> [Records for the exercise]
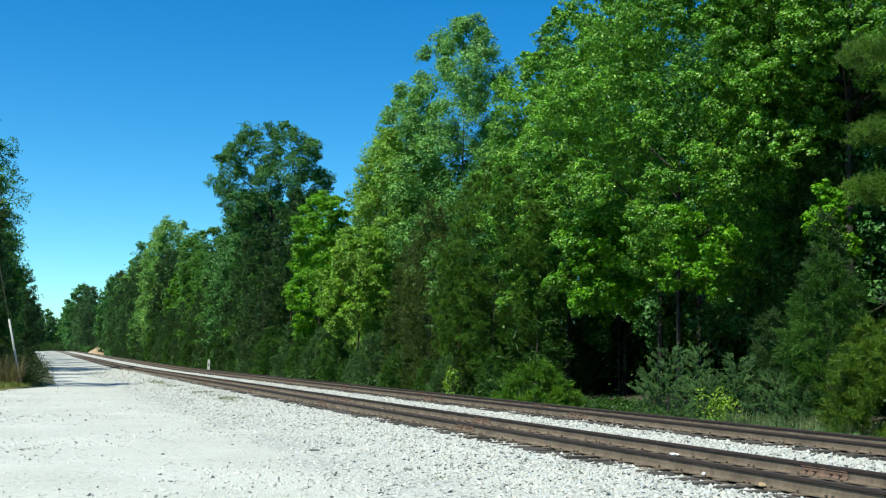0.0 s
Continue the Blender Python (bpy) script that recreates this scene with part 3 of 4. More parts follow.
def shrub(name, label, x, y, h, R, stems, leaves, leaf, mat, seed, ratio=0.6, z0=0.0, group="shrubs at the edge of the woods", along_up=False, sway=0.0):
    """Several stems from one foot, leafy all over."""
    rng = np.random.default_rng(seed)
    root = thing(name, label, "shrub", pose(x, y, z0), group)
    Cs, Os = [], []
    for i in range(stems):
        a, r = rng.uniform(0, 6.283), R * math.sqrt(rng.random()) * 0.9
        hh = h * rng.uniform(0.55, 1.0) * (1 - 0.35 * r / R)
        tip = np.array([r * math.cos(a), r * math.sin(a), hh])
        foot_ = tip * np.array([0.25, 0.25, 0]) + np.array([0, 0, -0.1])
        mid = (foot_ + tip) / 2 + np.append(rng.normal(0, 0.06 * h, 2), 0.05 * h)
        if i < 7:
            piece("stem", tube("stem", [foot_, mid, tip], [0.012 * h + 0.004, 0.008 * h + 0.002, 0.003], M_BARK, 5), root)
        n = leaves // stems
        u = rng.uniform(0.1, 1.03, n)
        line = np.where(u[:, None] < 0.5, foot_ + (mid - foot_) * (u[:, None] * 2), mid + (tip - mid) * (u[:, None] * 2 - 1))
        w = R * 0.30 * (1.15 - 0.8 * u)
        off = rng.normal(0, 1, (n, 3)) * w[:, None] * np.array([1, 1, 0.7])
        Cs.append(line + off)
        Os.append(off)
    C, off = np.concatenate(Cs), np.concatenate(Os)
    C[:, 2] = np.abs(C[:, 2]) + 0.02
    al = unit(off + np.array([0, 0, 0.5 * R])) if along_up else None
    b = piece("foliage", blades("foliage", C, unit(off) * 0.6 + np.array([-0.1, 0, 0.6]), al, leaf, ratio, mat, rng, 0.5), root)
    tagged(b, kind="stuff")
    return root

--

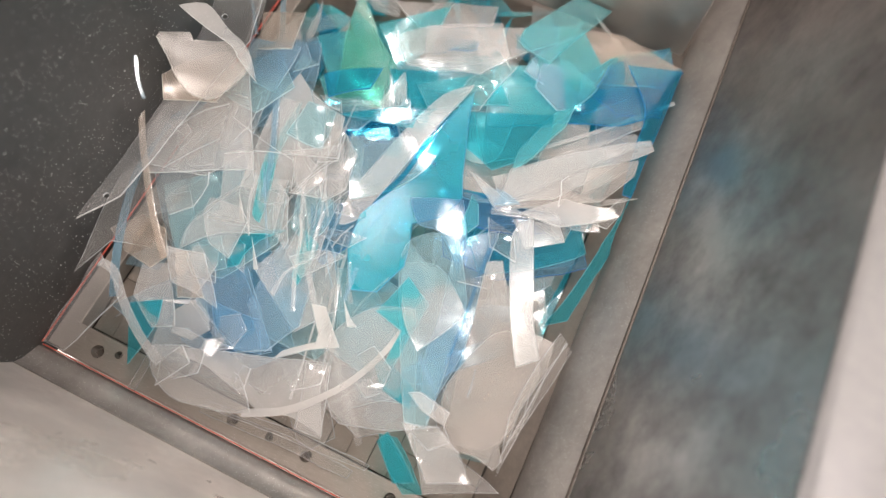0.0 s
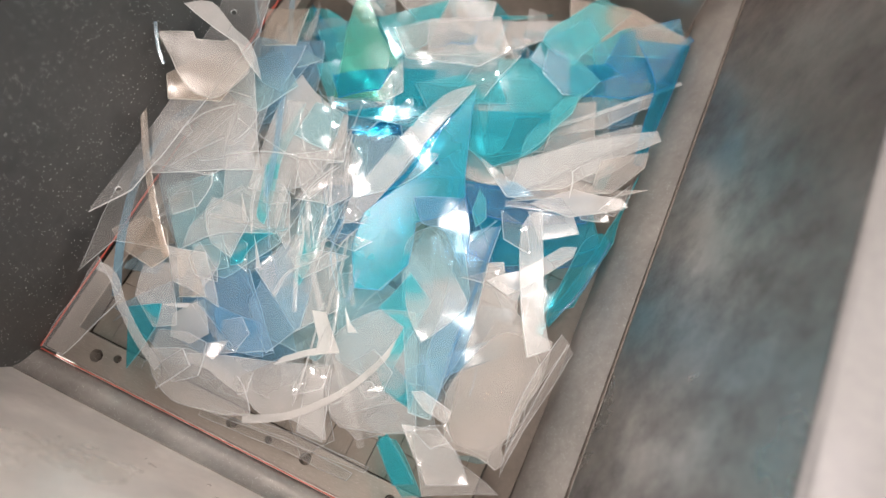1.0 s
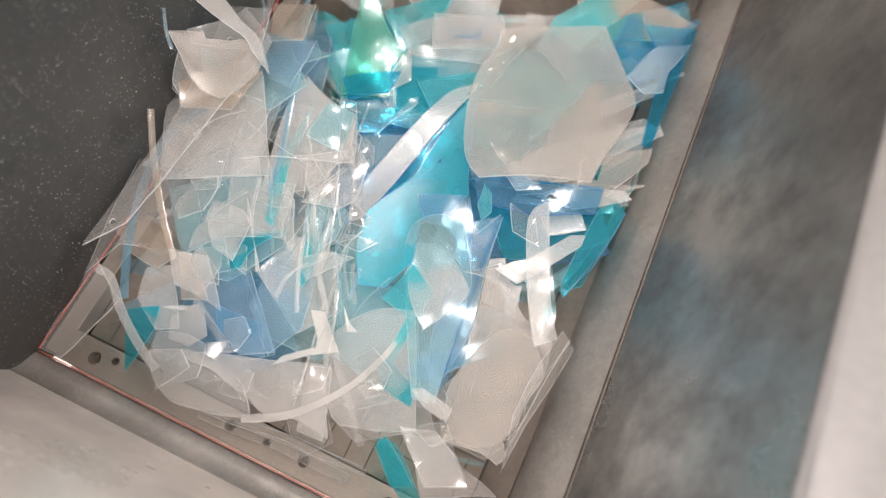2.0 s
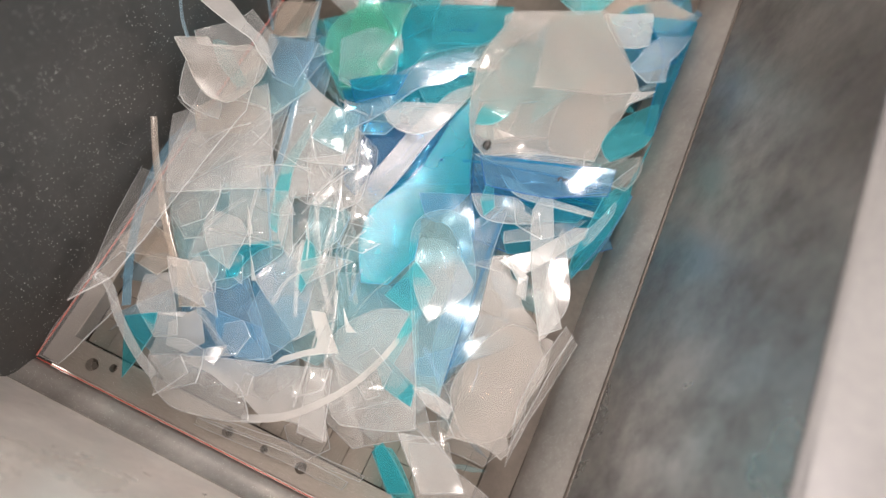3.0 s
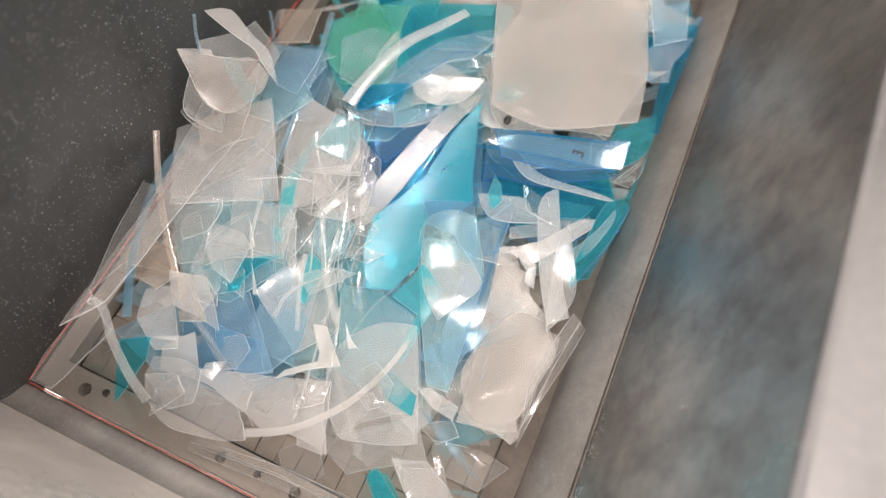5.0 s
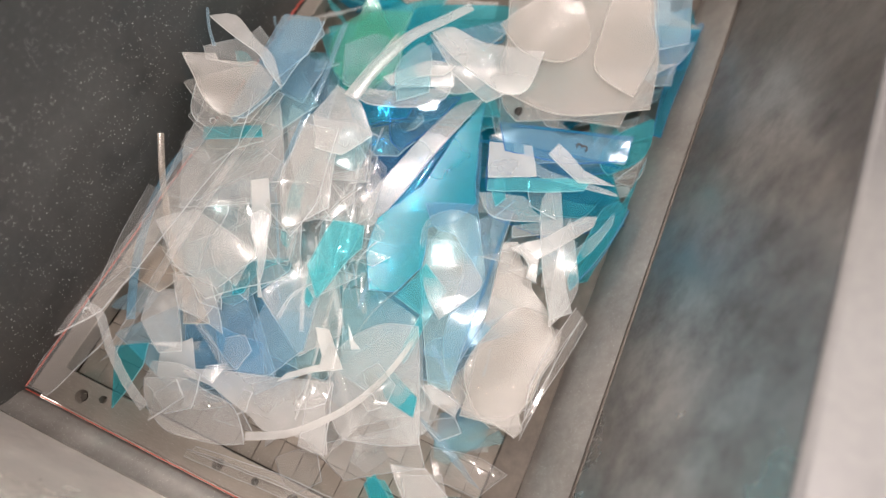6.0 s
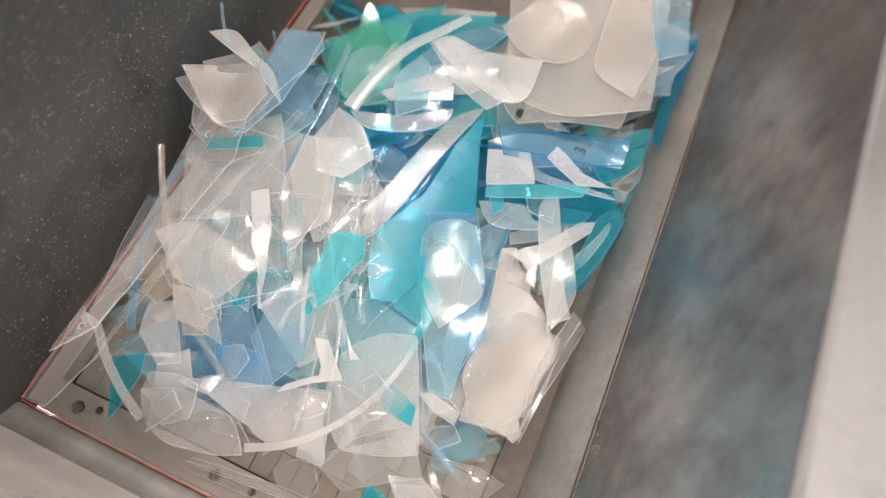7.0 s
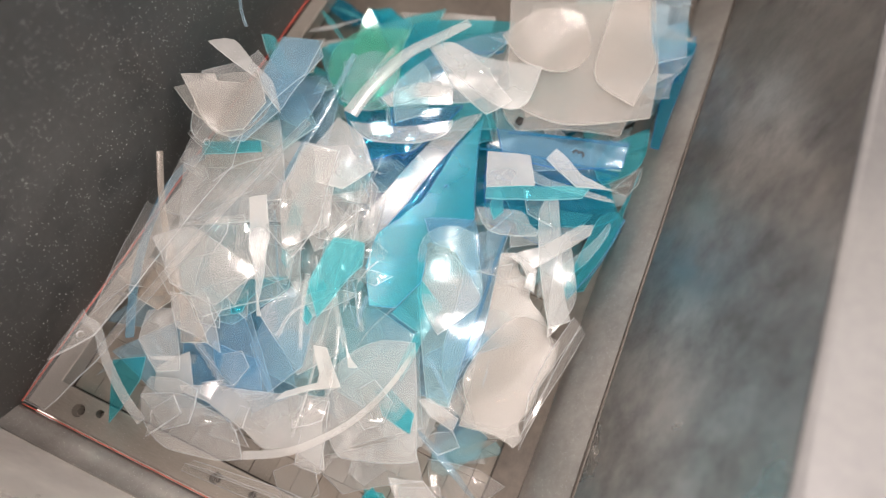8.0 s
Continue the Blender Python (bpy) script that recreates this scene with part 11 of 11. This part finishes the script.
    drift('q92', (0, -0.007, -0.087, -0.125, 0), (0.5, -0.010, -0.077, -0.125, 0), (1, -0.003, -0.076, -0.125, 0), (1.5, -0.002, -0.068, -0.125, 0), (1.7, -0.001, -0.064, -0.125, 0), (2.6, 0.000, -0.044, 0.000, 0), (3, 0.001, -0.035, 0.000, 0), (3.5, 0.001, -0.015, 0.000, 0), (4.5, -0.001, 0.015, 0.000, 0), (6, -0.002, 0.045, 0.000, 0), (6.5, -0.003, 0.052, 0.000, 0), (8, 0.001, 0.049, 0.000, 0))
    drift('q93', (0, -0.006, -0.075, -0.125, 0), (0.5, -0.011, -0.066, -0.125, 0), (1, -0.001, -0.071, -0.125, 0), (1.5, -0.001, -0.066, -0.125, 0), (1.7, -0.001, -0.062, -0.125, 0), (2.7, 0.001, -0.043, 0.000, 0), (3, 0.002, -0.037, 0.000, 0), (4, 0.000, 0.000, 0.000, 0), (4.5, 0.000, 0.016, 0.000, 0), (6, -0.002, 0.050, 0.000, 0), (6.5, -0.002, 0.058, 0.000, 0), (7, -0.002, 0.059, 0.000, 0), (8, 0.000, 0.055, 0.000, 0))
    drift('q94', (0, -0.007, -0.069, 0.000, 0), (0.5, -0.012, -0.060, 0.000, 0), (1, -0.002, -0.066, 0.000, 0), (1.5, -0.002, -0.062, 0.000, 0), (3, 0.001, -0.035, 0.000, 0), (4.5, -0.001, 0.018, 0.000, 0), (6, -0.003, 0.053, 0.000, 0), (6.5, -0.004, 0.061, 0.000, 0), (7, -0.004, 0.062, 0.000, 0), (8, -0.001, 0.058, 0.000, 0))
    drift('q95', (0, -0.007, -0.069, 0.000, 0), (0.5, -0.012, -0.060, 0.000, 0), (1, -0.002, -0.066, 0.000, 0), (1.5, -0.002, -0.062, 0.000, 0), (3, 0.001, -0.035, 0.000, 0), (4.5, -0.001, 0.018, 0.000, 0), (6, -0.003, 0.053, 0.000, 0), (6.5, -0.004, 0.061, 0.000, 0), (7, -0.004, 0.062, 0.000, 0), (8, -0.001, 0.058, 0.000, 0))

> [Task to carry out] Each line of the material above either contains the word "with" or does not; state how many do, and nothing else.

> [Exercise output] 2